Problem requirements:
Skip any picture you find and retype all the remaining lines exactly.

Dataset content:
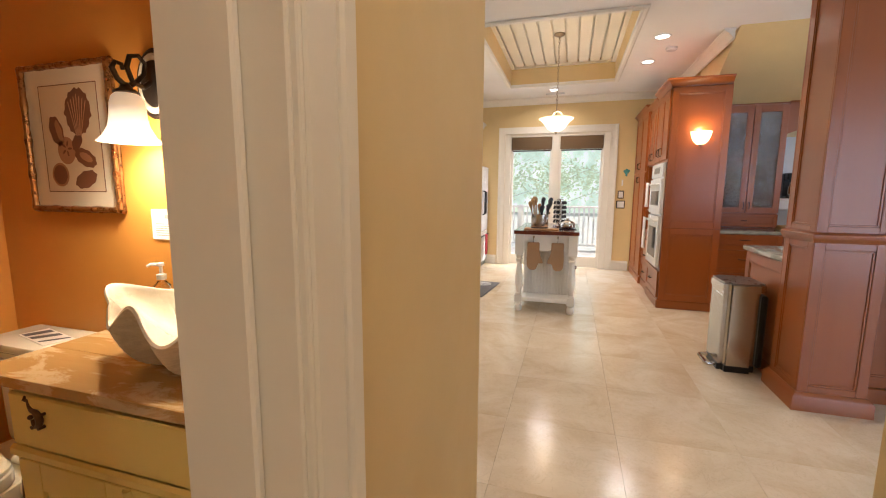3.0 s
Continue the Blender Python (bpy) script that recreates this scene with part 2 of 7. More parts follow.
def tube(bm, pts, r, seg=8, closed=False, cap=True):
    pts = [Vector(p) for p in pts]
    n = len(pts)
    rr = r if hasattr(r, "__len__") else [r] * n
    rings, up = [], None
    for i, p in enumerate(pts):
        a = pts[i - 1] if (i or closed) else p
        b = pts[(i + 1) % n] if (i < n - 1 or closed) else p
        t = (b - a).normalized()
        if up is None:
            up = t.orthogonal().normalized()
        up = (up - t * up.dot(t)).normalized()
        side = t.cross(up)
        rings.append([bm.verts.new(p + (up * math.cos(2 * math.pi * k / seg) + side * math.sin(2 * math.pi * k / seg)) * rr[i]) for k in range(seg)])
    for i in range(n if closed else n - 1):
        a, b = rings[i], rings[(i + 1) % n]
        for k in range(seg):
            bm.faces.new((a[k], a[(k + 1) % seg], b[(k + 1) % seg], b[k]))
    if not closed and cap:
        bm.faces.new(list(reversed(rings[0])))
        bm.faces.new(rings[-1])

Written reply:
3.0 s
Continue the Blender Python (bpy) script that recreates this scene with part 2 of 7. More parts follow.
def tube(bm, pts, r, seg=8, closed=False, cap=True):
    pts = [Vector(p) for p in pts]
    n = len(pts)
    rr = r if hasattr(r, "__len__") else [r] * n
    rings, up = [], None
    for i, p in enumerate(pts):
        a = pts[i - 1] if (i or closed) else p
        b = pts[(i + 1) % n] if (i < n - 1 or closed) else p
        t = (b - a).normalized()
        if up is None:
            up = t.orthogonal().normalized()
        up = (up - t * up.dot(t)).normalized()
        side = t.cross(up)
        rings.append([bm.verts.new(p + (up * math.cos(2 * math.pi * k / seg) + side * math.sin(2 * math.pi * k / seg)) * rr[i]) for k in range(seg)])
    for i in range(n if closed else n - 1):
        a, b = rings[i], rings[(i + 1) % n]
        for k in range(seg):
            bm.faces.new((a[k], a[(k + 1) % seg], b[(k + 1) % seg], b[k]))
    if not closed and cap:
        bm.faces.new(list(reversed(rings[0])))
        bm.faces.new(rings[-1])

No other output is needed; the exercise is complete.